Business observers reported a continuous increase in food prices starting from 2-3 days prior to Ramadan 1, which falls on May 6 of the Gregorian calendar.
The local market, hub for home-grown products and speciality items used to make Maldivian delicacies, according to shopkeepers and customers alike, over the week filled with people to an extent that made both business and parking difficult, as well as contributing to the incredible price spike.
Local news outlet Mihaaru recorded that prices of chilli had increased to as much as MVR 1000 per kilo (around MVR 100 per gram) at the market. Chillis are most frequently brought to Capital City Male from Kandoodhoo, Thaa Atoll.
According to farmers from Kandoodhoo lack of rainfall in the months leading up had caused damages and resulted in a smaller yield than expected.
"Chilli is impossible to acquire.
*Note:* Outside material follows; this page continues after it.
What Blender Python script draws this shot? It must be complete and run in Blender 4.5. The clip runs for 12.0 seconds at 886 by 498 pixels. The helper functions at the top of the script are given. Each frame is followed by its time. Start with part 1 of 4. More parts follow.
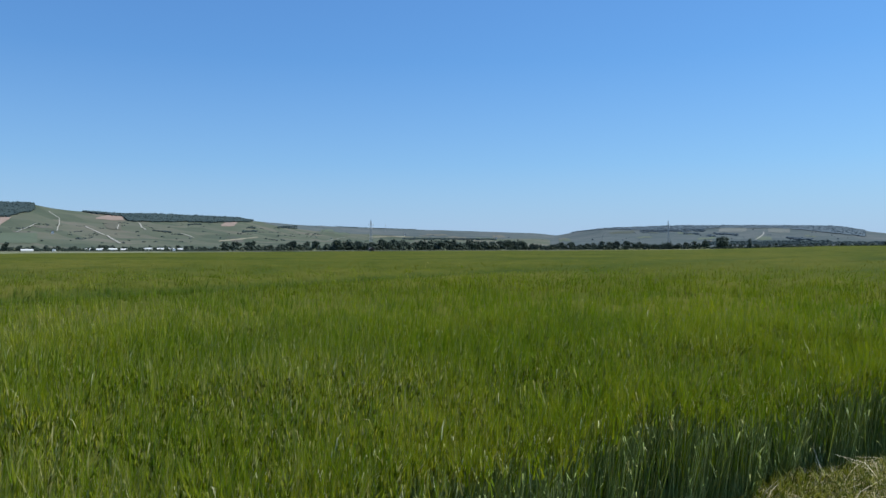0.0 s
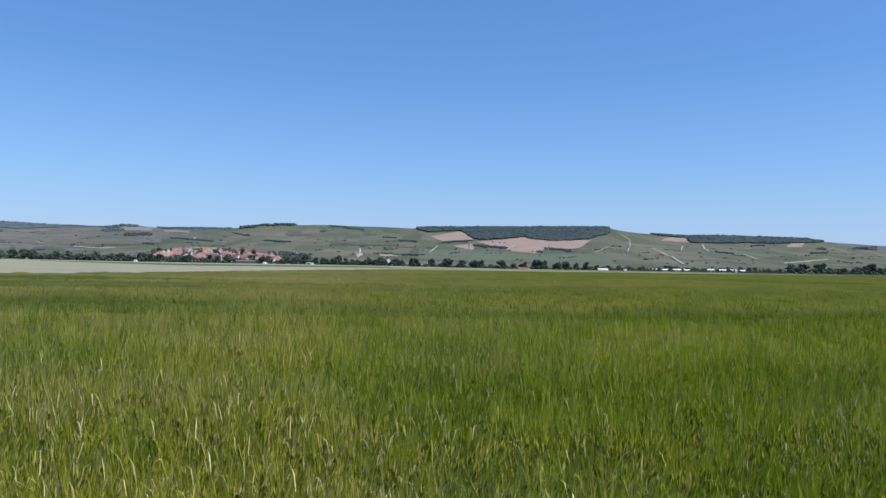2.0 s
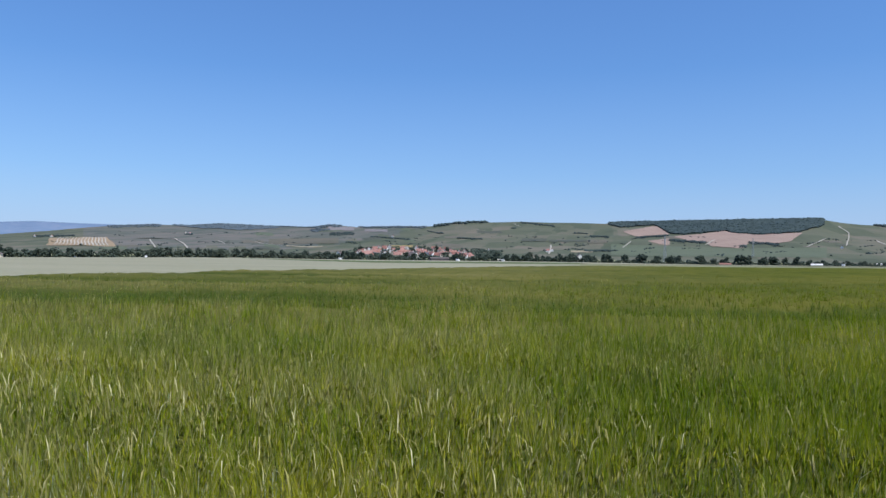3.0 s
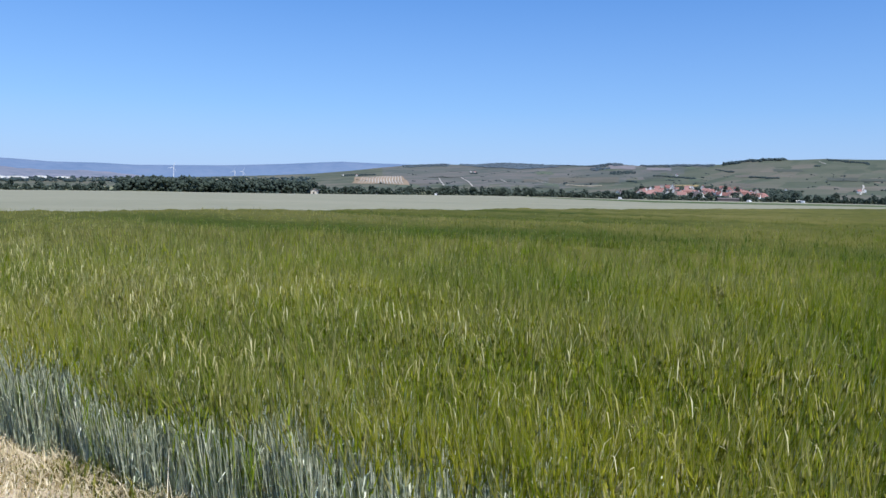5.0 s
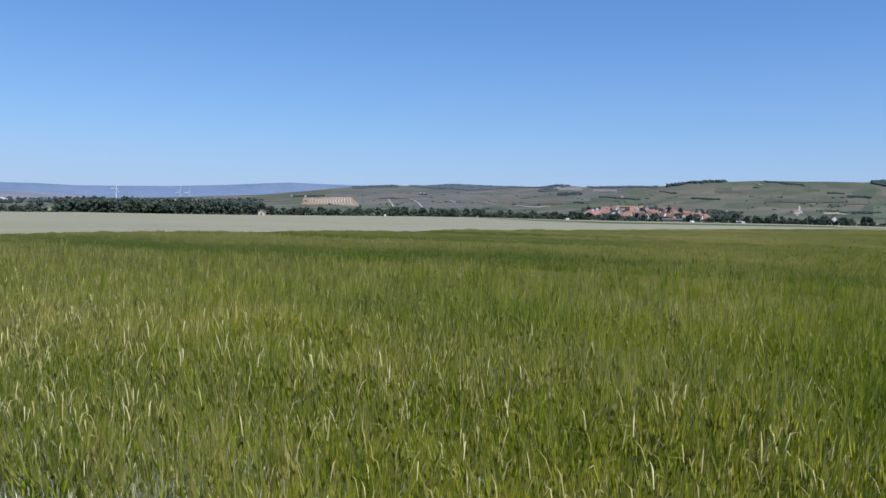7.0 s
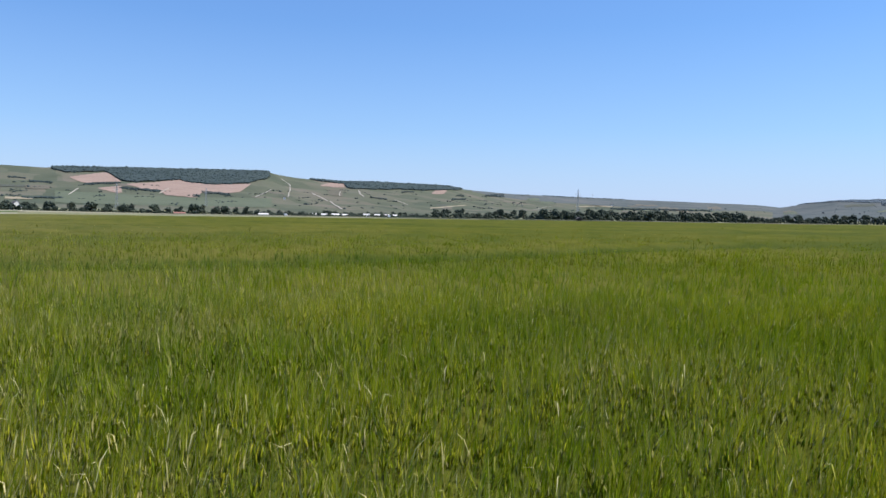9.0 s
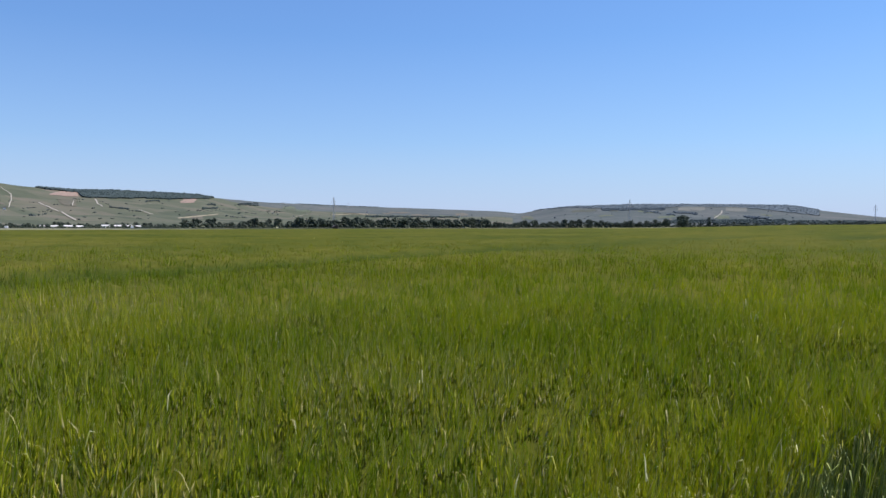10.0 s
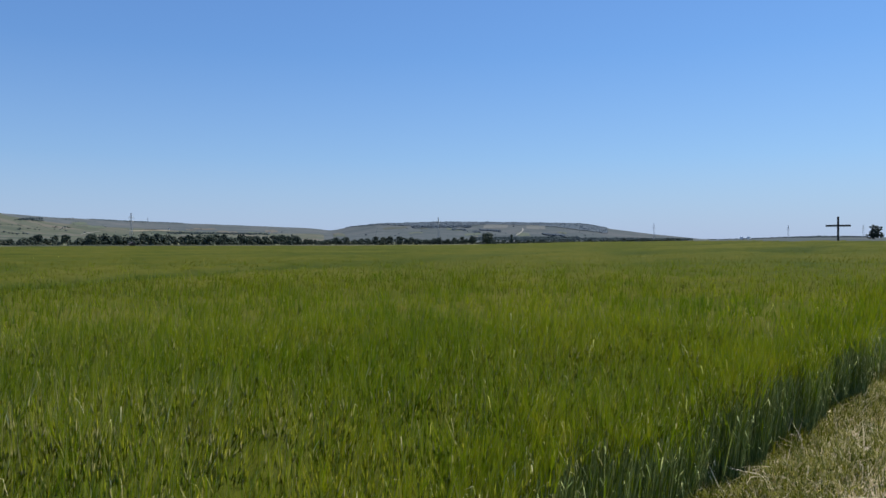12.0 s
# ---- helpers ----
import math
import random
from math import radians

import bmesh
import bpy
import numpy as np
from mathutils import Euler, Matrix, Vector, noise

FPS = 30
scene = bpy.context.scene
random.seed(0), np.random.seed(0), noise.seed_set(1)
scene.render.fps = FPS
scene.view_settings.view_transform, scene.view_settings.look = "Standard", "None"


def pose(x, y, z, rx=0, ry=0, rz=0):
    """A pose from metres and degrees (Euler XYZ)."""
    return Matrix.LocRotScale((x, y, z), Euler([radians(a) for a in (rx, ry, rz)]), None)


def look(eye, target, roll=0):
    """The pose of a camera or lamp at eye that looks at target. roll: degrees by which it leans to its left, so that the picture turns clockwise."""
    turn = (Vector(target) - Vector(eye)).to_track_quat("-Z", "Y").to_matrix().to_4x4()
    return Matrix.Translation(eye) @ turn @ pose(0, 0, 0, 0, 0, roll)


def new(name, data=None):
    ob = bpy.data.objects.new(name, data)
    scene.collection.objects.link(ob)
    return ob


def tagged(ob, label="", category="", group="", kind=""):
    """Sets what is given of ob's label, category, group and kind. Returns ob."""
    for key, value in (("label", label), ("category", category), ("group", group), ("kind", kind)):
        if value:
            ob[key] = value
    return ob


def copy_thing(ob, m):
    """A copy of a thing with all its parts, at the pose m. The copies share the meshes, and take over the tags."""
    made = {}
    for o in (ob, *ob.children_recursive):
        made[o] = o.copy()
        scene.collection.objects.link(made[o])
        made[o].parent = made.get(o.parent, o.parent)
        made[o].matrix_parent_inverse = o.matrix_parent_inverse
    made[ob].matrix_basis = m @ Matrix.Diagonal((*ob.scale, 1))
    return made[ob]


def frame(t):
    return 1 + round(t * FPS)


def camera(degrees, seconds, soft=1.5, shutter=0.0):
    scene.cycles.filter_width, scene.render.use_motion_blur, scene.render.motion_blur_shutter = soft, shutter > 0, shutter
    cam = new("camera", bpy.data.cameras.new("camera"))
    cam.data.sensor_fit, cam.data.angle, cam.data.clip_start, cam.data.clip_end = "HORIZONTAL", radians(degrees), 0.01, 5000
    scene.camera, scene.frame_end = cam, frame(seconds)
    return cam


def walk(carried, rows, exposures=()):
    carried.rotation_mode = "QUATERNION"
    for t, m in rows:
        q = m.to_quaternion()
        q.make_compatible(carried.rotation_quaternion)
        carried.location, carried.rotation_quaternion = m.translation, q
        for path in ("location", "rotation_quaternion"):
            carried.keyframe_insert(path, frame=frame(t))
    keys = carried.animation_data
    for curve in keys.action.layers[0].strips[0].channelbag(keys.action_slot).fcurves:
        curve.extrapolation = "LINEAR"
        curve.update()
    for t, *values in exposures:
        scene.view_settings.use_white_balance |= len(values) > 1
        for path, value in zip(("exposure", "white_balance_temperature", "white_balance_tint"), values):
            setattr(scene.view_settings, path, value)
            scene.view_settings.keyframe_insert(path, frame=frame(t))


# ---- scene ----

If we don't get [chilli] however, prices will rise further", said a stall owner based at the local market. Last year, prices of chillis increased exponentially, with a kilo selling for MVR 800 during the peak period.
"People do not buy chillis imported from foreign nations. They prefer chillis sourced from Kandoodhoo", said a shopkeeper selling chillis at the local market, to Mihaaru News.
Further, the price of one kilo of watermelon had risen to MVR 40 from its normal value of between MVR 10 - 15 per kilo, the latter the price sold for as recently as two days prior to Ramadan. Meanwhile, farmers are selling watermelons at the rate of MVR 20 per kilo. Sellers defend their pricing stance, stating that farmers are selling most of the produce to restaurants and resorts, all of whom purchase in bulk.
According to the information given to Mihaaru News by a businessman, "Prices are affected suddenly because of a reduction in supply. We face the current price increase because the boat from Thoddoo did not arrive". Located in Alif Alif Atoll, fairly close to the capital and main markets, Thoddoo is one of the main islands noted for watermelon farming, alongside Kaashidhoo, Kandoodhoo and Kelaa.
Watermelon is regarded as the favourite produce of the month, subject to the most demand, as it is a cultural commonality in Maldives to regularly consume the juice when breaking fast.
Further, there is little difference in the price of locally grown watermelon, and that which were imported from abroad.
The price of young coconuts, at the age where the product is used mainly for drinking coconut water, has also more than doubled from regular MVR 15 to heightened MVR 35 per coconut. In addition to the palm-prevalent Laamu Atoll, these coconuts are brought most frequently from Kaashidhoo, Kaafu Atoll.
Another shopkeeper looking after one of the many stalls spoke to Mihaaru News about product prices increasing because the supplying islands were not able to meet the annually growing demand.
"If products failed to meet demand this year, prices will increase. There is nothing we can do about it", said the shopkeeper.
The source further alluded to the possibility of prices dropping, as suddenly as it had grown, stating that if the respective supply boats were to dock at Male' with a certain regularity, prices may stabilize.
It should be noted, however, that this year Ramadan falls onto the Hulhan'gu (Rainy Monsoon) season, a time when travel by sea can be difficult and sometimes hazardous.
Considering market prices for other commonly used food produce, Papaya is priced between MVR 15 to MVR 20 per kilo while dried coconut is priced between MVR 5 to MVR 16 per kilo and lime is for approximately MVR 30 per kilo. Bananas, which were subject to price spike due to lack of availability during Ramadan last year, are priced at roughly MVR 4 - 6 per piece.
Unlike previous Ramadan periods, this year the availability of different types of leaves and lettuce is notably scarce, for instance, the vastly popular 'Kopee Fai' (local leaf similar to Kale) is currently sold at MVR 20 for a three-portion bunch, an increase from normal prices. This leafy produce is brought mainly from Kaashidhoo and Thoddoo.
In contrast, the prices of raw fish at the local fish market are seen to be fairly stable, with fishermen alleging that as the season is ideal for fishing, tuna and other fish prices would remain constant. A kilo of tuna is currently sold at the prices of MVR 35, thereby subject little to no fluctuation from the regular selling price.
Even certain vegetables such as cucumber and carrot, have risen from prices of MvR 25 to that of MVR 40 per kilo and MVR 20 to MVR 50, respectively.
Every Ramadan food prices are seen to soar at the local market and shops. As such, currently, the highest increase in price is noted as being that of coconuts.